▼
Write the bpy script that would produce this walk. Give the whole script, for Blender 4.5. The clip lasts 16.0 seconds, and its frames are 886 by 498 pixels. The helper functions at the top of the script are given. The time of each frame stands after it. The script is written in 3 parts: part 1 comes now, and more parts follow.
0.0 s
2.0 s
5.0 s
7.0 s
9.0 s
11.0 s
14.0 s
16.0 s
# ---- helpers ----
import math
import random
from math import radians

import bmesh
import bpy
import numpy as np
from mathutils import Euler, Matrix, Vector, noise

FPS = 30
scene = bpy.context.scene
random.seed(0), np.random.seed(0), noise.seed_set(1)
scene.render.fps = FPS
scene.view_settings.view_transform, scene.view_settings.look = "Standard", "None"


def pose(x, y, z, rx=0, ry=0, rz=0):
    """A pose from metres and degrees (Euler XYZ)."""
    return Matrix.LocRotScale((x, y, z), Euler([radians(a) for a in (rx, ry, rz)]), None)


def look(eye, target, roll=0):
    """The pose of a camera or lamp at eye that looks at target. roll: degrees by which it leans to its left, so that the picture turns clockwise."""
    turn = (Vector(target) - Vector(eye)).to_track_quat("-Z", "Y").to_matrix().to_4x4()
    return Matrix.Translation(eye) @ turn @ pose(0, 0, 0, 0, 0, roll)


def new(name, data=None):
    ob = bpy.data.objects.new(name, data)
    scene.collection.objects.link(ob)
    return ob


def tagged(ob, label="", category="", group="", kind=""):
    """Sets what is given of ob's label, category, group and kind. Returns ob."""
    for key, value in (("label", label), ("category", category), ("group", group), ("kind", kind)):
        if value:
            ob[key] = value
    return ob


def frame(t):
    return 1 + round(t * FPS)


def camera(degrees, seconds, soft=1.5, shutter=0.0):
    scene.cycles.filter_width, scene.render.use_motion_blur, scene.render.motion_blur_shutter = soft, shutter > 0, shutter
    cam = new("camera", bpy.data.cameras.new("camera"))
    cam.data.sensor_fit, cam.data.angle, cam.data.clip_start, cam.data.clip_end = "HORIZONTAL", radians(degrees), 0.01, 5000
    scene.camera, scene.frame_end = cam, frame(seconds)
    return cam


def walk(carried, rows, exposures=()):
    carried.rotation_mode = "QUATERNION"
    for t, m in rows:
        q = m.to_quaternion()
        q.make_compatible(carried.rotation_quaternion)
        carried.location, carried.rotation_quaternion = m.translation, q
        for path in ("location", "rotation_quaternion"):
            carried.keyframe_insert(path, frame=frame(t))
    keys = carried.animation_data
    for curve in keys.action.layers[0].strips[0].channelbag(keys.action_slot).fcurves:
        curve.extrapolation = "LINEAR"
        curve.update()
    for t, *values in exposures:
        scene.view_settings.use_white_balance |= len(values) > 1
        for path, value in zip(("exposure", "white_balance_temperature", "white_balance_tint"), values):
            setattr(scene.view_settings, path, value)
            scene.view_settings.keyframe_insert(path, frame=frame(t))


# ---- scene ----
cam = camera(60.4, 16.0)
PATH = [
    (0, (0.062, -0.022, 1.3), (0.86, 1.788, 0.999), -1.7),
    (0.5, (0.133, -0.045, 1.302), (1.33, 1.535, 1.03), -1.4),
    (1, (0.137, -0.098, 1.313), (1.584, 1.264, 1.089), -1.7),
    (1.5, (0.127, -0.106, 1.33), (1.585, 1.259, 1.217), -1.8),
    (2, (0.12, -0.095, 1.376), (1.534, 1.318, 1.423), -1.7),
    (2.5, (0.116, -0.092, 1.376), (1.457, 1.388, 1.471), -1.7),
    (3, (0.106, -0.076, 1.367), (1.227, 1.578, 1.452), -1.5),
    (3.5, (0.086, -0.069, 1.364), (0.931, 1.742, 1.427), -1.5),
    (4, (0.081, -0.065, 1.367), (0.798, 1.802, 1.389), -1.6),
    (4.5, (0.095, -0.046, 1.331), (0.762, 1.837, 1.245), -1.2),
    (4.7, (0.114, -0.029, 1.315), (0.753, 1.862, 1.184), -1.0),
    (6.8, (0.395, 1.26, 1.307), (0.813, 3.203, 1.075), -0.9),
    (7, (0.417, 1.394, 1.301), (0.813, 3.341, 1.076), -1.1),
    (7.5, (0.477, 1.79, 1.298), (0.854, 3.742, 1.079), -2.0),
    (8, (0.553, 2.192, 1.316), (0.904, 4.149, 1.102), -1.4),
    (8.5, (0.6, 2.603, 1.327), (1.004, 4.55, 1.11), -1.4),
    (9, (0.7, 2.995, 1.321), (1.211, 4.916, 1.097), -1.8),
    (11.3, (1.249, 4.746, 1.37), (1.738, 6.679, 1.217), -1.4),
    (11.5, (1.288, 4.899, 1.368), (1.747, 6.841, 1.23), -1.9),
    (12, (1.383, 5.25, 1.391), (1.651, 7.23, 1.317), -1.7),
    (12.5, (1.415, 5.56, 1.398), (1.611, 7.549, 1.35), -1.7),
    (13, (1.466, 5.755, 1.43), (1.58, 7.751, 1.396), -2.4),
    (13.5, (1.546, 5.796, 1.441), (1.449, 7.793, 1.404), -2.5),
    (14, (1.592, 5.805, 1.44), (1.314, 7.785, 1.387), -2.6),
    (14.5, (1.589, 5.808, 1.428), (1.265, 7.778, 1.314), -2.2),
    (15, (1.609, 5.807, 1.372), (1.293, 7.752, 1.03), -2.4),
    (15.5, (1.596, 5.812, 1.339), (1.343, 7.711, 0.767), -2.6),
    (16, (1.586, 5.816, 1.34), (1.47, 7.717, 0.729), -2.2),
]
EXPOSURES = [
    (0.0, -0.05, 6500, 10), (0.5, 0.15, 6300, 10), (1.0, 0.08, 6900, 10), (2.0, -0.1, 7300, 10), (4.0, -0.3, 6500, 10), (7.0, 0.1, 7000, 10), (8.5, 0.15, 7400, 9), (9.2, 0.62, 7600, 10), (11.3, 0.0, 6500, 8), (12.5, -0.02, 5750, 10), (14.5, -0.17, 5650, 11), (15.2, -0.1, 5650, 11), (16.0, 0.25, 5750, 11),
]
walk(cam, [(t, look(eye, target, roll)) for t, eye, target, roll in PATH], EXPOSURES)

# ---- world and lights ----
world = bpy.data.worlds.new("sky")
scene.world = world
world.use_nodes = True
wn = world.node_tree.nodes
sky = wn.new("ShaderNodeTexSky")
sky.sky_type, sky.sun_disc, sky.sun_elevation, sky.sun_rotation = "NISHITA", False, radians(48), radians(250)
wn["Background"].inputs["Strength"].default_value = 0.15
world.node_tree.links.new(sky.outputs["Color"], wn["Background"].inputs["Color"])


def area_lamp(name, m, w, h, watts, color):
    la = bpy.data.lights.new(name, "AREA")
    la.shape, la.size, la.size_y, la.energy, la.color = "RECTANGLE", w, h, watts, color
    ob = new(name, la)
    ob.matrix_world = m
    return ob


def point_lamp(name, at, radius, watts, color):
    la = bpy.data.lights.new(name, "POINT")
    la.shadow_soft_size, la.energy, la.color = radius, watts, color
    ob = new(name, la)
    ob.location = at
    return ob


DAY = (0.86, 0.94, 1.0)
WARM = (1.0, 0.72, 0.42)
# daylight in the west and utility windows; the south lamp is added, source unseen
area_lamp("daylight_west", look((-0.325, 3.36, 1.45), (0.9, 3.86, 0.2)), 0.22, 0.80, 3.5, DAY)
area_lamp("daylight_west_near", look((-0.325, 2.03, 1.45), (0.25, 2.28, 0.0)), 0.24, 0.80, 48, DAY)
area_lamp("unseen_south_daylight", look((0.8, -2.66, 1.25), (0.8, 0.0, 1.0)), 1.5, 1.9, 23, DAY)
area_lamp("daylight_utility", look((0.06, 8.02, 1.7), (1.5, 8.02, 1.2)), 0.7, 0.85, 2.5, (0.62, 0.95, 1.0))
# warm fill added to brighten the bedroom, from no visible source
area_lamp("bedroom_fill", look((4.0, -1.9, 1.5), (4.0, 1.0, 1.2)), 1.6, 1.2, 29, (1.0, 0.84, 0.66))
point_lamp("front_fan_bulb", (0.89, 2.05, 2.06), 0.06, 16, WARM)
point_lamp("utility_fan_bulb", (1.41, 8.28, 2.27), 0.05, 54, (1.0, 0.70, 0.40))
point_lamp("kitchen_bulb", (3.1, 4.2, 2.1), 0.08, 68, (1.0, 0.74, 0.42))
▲
◆ Exercise goal ◆
Identify the lines above with the word "objects". Copy them.

◆ Solution ◆
    ob = bpy.data.objects.new(name, data)
    scene.collection.objects.link(ob)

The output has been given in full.